[start]

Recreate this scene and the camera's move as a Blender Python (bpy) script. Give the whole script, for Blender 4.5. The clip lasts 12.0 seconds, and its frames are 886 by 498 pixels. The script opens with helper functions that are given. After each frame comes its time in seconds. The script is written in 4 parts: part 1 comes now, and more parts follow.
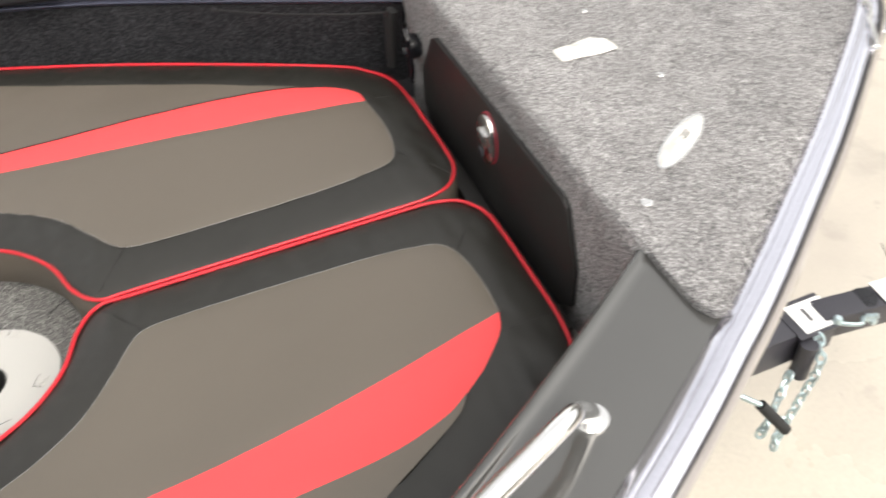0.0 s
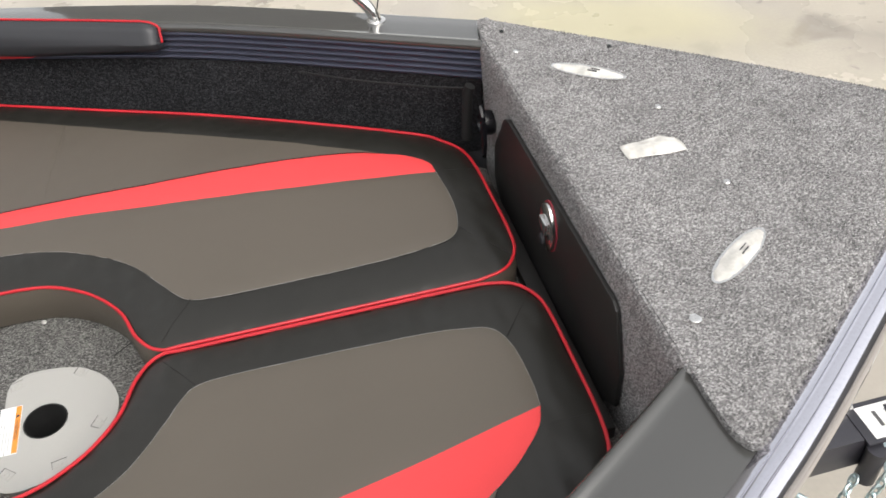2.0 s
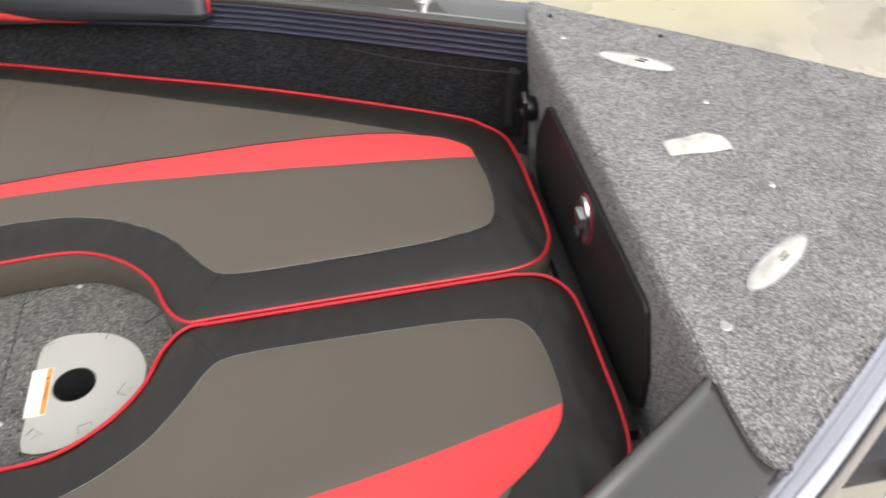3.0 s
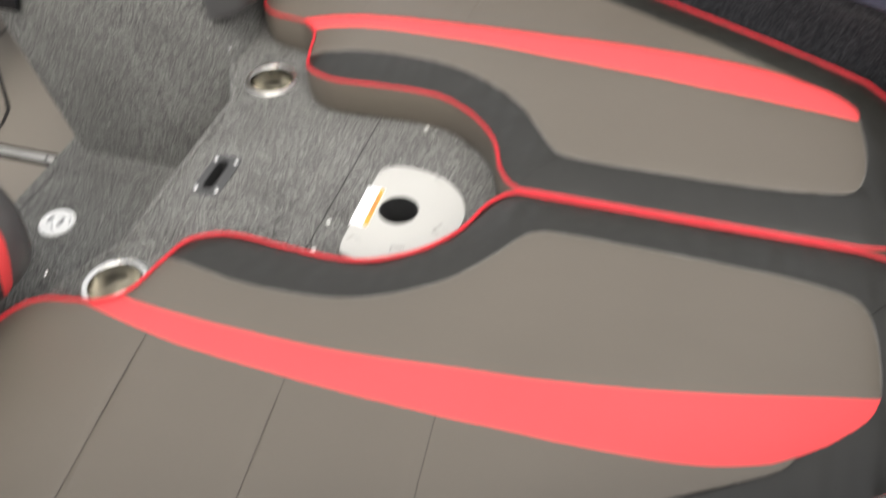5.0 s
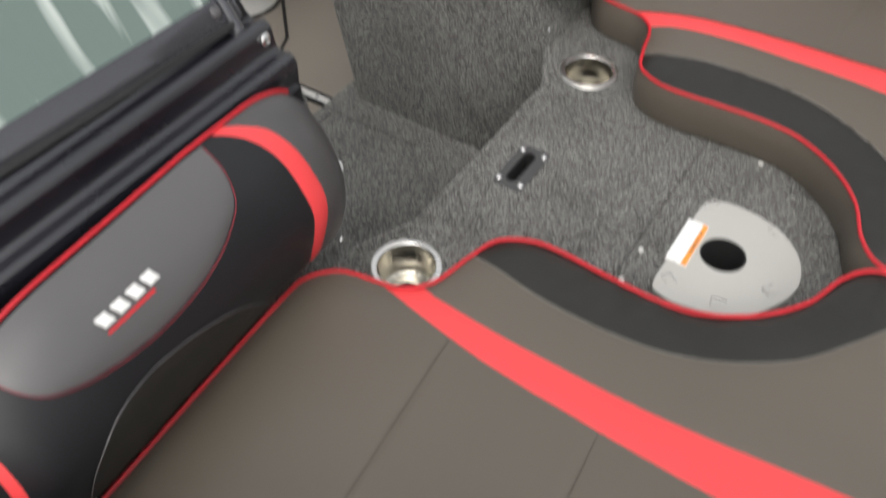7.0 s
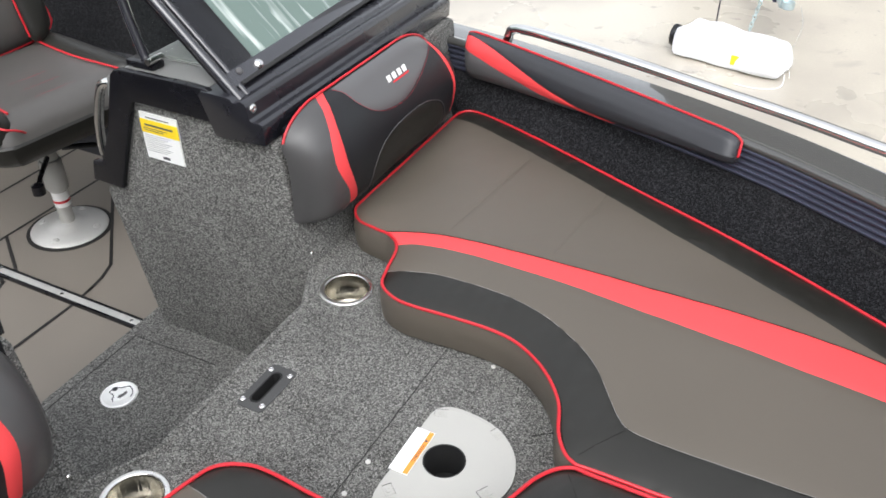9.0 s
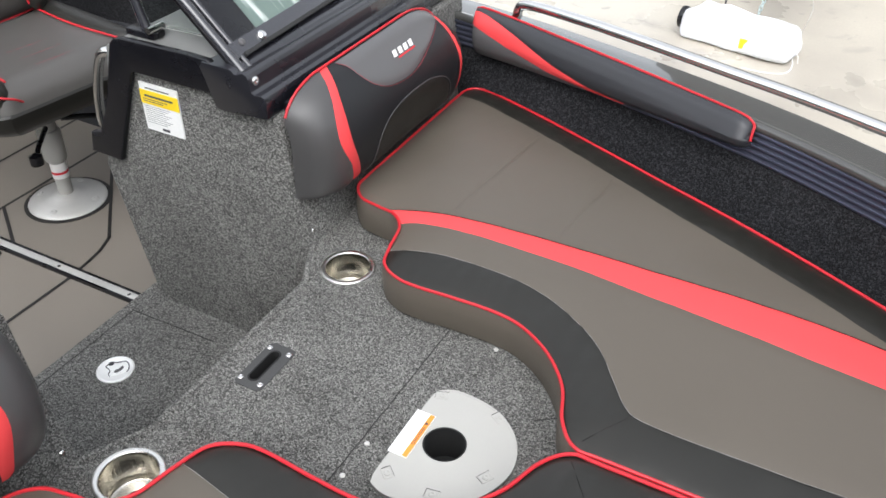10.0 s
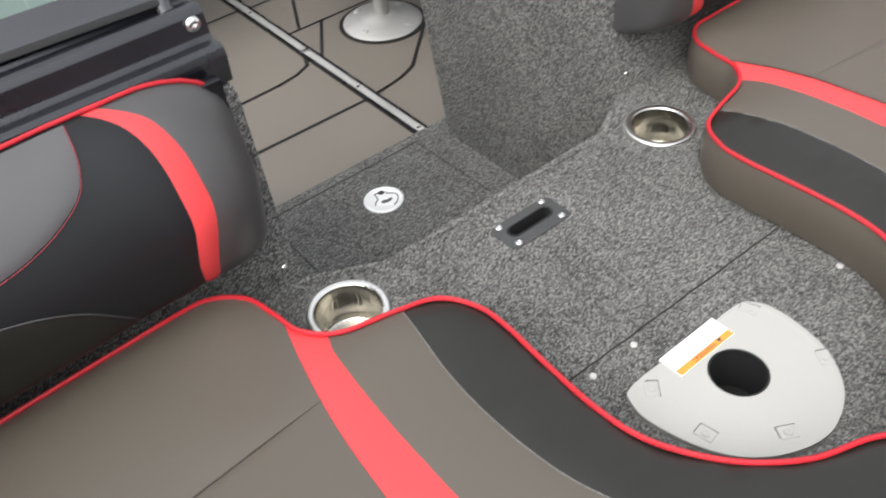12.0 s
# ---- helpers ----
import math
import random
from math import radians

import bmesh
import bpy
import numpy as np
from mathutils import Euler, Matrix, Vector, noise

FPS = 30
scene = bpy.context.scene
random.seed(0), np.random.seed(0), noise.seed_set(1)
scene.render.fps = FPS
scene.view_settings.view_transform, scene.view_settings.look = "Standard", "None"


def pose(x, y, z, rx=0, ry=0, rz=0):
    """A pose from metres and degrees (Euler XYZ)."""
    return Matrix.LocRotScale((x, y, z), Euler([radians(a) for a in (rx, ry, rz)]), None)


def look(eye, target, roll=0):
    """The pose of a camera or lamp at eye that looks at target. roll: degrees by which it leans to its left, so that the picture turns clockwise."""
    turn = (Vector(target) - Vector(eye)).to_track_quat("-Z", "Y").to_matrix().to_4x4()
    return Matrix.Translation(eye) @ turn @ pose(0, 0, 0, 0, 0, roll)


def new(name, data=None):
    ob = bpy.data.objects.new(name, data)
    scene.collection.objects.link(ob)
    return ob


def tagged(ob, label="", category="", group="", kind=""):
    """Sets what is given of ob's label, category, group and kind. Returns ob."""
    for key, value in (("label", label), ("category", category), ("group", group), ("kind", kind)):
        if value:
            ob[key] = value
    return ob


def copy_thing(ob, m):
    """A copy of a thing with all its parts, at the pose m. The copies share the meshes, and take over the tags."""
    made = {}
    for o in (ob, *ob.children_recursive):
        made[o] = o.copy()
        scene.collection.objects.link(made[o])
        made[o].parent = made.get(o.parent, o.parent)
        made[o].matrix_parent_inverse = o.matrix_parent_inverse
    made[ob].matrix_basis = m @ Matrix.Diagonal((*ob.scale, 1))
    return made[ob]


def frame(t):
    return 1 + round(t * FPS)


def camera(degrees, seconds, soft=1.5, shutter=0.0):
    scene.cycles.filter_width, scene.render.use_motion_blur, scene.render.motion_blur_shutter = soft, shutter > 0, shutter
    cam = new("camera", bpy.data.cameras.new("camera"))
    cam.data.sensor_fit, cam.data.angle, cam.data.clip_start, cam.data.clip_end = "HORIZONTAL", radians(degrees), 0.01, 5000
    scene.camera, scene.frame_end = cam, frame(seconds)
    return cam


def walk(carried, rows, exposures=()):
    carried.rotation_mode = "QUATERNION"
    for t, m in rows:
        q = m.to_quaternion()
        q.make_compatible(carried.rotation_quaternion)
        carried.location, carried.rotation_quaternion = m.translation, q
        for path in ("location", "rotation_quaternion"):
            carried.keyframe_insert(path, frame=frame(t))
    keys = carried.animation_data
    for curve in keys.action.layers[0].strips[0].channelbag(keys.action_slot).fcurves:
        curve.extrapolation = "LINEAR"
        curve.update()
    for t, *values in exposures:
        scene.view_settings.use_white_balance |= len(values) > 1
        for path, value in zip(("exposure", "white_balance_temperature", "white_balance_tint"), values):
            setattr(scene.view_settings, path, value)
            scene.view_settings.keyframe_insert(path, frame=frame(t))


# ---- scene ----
cam = camera(54.4, 12.0, 1.6, 0.5)
PATH = [
    (0, (0.375, -0.997, 0.992), (0.858, 0.346, -0.409), -3.9),
    (0.5, (0.412, -1.011, 1.017), (1.013, 0.303, -0.366), -3.6),
    (1, (0.41, -1.004, 1.043), (1.03, 0.364, -0.278), -3.7),
    (1.5, (0.408, -0.988, 1.044), (0.845, 0.428, -0.298), -3.9),
    (2, (0.432, -0.973, 1.058), (0.752, 0.477, -0.282), -3.6),
    (2.5, (0.476, -0.972, 1.049), (0.823, 0.455, -0.307), -3.9),
    (3, (0.466, -0.954, 1.056), (0.663, 0.485, -0.319), -3.6),
    (3.2, (0.462, -0.952, 1.045), (0.589, 0.509, -0.314), -3.1),
    (4.8, (0.405, -0.998, 1.007), (0.002, 0.414, -0.35), -2.2),
    (5, (0.39, -0.995, 0.985), (-0.04, 0.328, -0.453), -2.3),
    (5.5, (0.323, -0.994, 0.904), (-0.149, 0.118, -0.69), -0.0),
    (6, (0.223, -0.97, 0.859), (-0.261, 0.003, -0.82), -1.0),
    (6.5, (0.115, -0.973, 0.896), (-0.445, 0.049, -0.729), 1.1),
    (7, (0.115, -0.946, 0.939), (-0.618, 0.179, -0.544), -0.1),
    (7.1, (0.142, -0.931, 0.961), (-0.617, 0.21, -0.495), -0.2),
    (7.5, (0.256, -0.859, 0.997), (-0.545, 0.4, -0.335), -0.7),
    (7.7, (0.297, -0.841, 1.016), (-0.503, 0.471, -0.264), 0.0),
    (9.3, (0.41, -0.798, 1.031), (-0.328, 0.654, -0.13), -0.3),
    (9.5, (0.4, -0.79, 1.014), (-0.326, 0.636, -0.186), 0.5),
    (10, (0.391, -0.791, 1.013), (-0.347, 0.63, -0.186), 0.7),
    (10.5, (0.375, -0.79, 1.011), (-0.413, 0.622, -0.165), -0.3),
    (10.9, (0.290, -0.781, 0.984), (-0.480, 0.627, -0.209), 0.2),
    (11, (0.277, -0.772, 0.965), (-0.548, 0.590, -0.250), 0.3),
    (11.1, (0.267, -0.773, 0.933), (-0.552, 0.556, -0.317), 1.3),
    (11.3, (0.267, -0.732, 0.897), (-0.663, 0.514, -0.361), -1.9),
    (11.5, (0.269, -0.666, 0.848), (-0.79, 0.411, -0.463), -2.8),
    (12, (0.289, -0.614, 0.775), (-0.896, 0.232, -0.597), -5.4),
]
walk(cam, [(t, look(eye, target, roll)) for t, eye, target, roll in PATH], [(0.0, 1.34, 6850, 10), (0.8, 1.0, 6700, 10), (1.5, 0.7, 6650, 10), (2.5, 1.05, 6650, 10), (3.0, 1.0, 6650, 10), (5.0, 1.38, 6700, 10), (5.5, 1.42, 6700, 10), (6.0, 1.28, 6620, 10), (6.5, 1.0, 6530, 10), (7.0, 0.82, 6600, 10), (7.5, 0.86, 6550, 10), (9.5, 1.2, 6250, 10), (10.8, 1.08, 6250, 10), (12.0, 1.25, 6400, 10)])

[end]

- **Directions**
Every line above should be returned word for word, with the pictures left behind.

- **Full answer**
Recreate this scene and the camera's move as a Blender Python (bpy) script. Give the whole script, for Blender 4.5. The clip lasts 12.0 seconds, and its frames are 886 by 498 pixels. The script opens with helper functions that are given. After each frame comes its time in seconds. The script is written in 4 parts: part 1 comes now, and more parts follow.
0.0 s
2.0 s
3.0 s
5.0 s
7.0 s
9.0 s
10.0 s
12.0 s
# ---- helpers ----
import math
import random
from math import radians

import bmesh
import bpy
import numpy as np
from mathutils import Euler, Matrix, Vector, noise

FPS = 30
scene = bpy.context.scene
random.seed(0), np.random.seed(0), noise.seed_set(1)
scene.render.fps = FPS
scene.view_settings.view_transform, scene.view_settings.look = "Standard", "None"


def pose(x, y, z, rx=0, ry=0, rz=0):
    """A pose from metres and degrees (Euler XYZ)."""
    return Matrix.LocRotScale((x, y, z), Euler([radians(a) for a in (rx, ry, rz)]), None)


def look(eye, target, roll=0):
    """The pose of a camera or lamp at eye that looks at target. roll: degrees by which it leans to its left, so that the picture turns clockwise."""
    turn = (Vector(target) - Vector(eye)).to_track_quat("-Z", "Y").to_matrix().to_4x4()
    return Matrix.Translation(eye) @ turn @ pose(0, 0, 0, 0, 0, roll)


def new(name, data=None):
    ob = bpy.data.objects.new(name, data)
    scene.collection.objects.link(ob)
    return ob


def tagged(ob, label="", category="", group="", kind=""):
    """Sets what is given of ob's label, category, group and kind. Returns ob."""
    for key, value in (("label", label), ("category", category), ("group", group), ("kind", kind)):
        if value:
            ob[key] = value
    return ob


def copy_thing(ob, m):
    """A copy of a thing with all its parts, at the pose m. The copies share the meshes, and take over the tags."""
    made = {}
    for o in (ob, *ob.children_recursive):
        made[o] = o.copy()
        scene.collection.objects.link(made[o])
        made[o].parent = made.get(o.parent, o.parent)
        made[o].matrix_parent_inverse = o.matrix_parent_inverse
    made[ob].matrix_basis = m @ Matrix.Diagonal((*ob.scale, 1))
    return made[ob]


def frame(t):
    return 1 + round(t * FPS)


def camera(degrees, seconds, soft=1.5, shutter=0.0):
    scene.cycles.filter_width, scene.render.use_motion_blur, scene.render.motion_blur_shutter = soft, shutter > 0, shutter
    cam = new("camera", bpy.data.cameras.new("camera"))
    cam.data.sensor_fit, cam.data.angle, cam.data.clip_start, cam.data.clip_end = "HORIZONTAL", radians(degrees), 0.01, 5000
    scene.camera, scene.frame_end = cam, frame(seconds)
    return cam


def walk(carried, rows, exposures=()):
    carried.rotation_mode = "QUATERNION"
    for t, m in rows:
        q = m.to_quaternion()
        q.make_compatible(carried.rotation_quaternion)
        carried.location, carried.rotation_quaternion = m.translation, q
        for path in ("location", "rotation_quaternion"):
            carried.keyframe_insert(path, frame=frame(t))
    keys = carried.animation_data
    for curve in keys.action.layers[0].strips[0].channelbag(keys.action_slot).fcurves:
        curve.extrapolation = "LINEAR"
        curve.update()
    for t, *values in exposures:
        scene.view_settings.use_white_balance |= len(values) > 1
        for path, value in zip(("exposure", "white_balance_temperature", "white_balance_tint"), values):
            setattr(scene.view_settings, path, value)
            scene.view_settings.keyframe_insert(path, frame=frame(t))


# ---- scene ----
cam = camera(54.4, 12.0, 1.6, 0.5)
PATH = [
    (0, (0.375, -0.997, 0.992), (0.858, 0.346, -0.409), -3.9),
    (0.5, (0.412, -1.011, 1.017), (1.013, 0.303, -0.366), -3.6),
    (1, (0.41, -1.004, 1.043), (1.03, 0.364, -0.278), -3.7),
    (1.5, (0.408, -0.988, 1.044), (0.845, 0.428, -0.298), -3.9),
    (2, (0.432, -0.973, 1.058), (0.752, 0.477, -0.282), -3.6),
    (2.5, (0.476, -0.972, 1.049), (0.823, 0.455, -0.307), -3.9),
    (3, (0.466, -0.954, 1.056), (0.663, 0.485, -0.319), -3.6),
    (3.2, (0.462, -0.952, 1.045), (0.589, 0.509, -0.314), -3.1),
    (4.8, (0.405, -0.998, 1.007), (0.002, 0.414, -0.35), -2.2),
    (5, (0.39, -0.995, 0.985), (-0.04, 0.328, -0.453), -2.3),
    (5.5, (0.323, -0.994, 0.904), (-0.149, 0.118, -0.69), -0.0),
    (6, (0.223, -0.97, 0.859), (-0.261, 0.003, -0.82), -1.0),
    (6.5, (0.115, -0.973, 0.896), (-0.445, 0.049, -0.729), 1.1),
    (7, (0.115, -0.946, 0.939), (-0.618, 0.179, -0.544), -0.1),
    (7.1, (0.142, -0.931, 0.961), (-0.617, 0.21, -0.495), -0.2),
    (7.5, (0.256, -0.859, 0.997), (-0.545, 0.4, -0.335), -0.7),
    (7.7, (0.297, -0.841, 1.016), (-0.503, 0.471, -0.264), 0.0),
    (9.3, (0.41, -0.798, 1.031), (-0.328, 0.654, -0.13), -0.3),
    (9.5, (0.4, -0.79, 1.014), (-0.326, 0.636, -0.186), 0.5),
    (10, (0.391, -0.791, 1.013), (-0.347, 0.63, -0.186), 0.7),
    (10.5, (0.375, -0.79, 1.011), (-0.413, 0.622, -0.165), -0.3),
    (10.9, (0.290, -0.781, 0.984), (-0.480, 0.627, -0.209), 0.2),
    (11, (0.277, -0.772, 0.965), (-0.548, 0.590, -0.250), 0.3),
    (11.1, (0.267, -0.773, 0.933), (-0.552, 0.556, -0.317), 1.3),
    (11.3, (0.267, -0.732, 0.897), (-0.663, 0.514, -0.361), -1.9),
    (11.5, (0.269, -0.666, 0.848), (-0.79, 0.411, -0.463), -2.8),
    (12, (0.289, -0.614, 0.775), (-0.896, 0.232, -0.597), -5.4),
]
walk(cam, [(t, look(eye, target, roll)) for t, eye, target, roll in PATH], [(0.0, 1.34, 6850, 10), (0.8, 1.0, 6700, 10), (1.5, 0.7, 6650, 10), (2.5, 1.05, 6650, 10), (3.0, 1.0, 6650, 10), (5.0, 1.38, 6700, 10), (5.5, 1.42, 6700, 10), (6.0, 1.28, 6620, 10), (6.5, 1.0, 6530, 10), (7.0, 0.82, 6600, 10), (7.5, 0.86, 6550, 10), (9.5, 1.2, 6250, 10), (10.8, 1.08, 6250, 10), (12.0, 1.25, 6400, 10)])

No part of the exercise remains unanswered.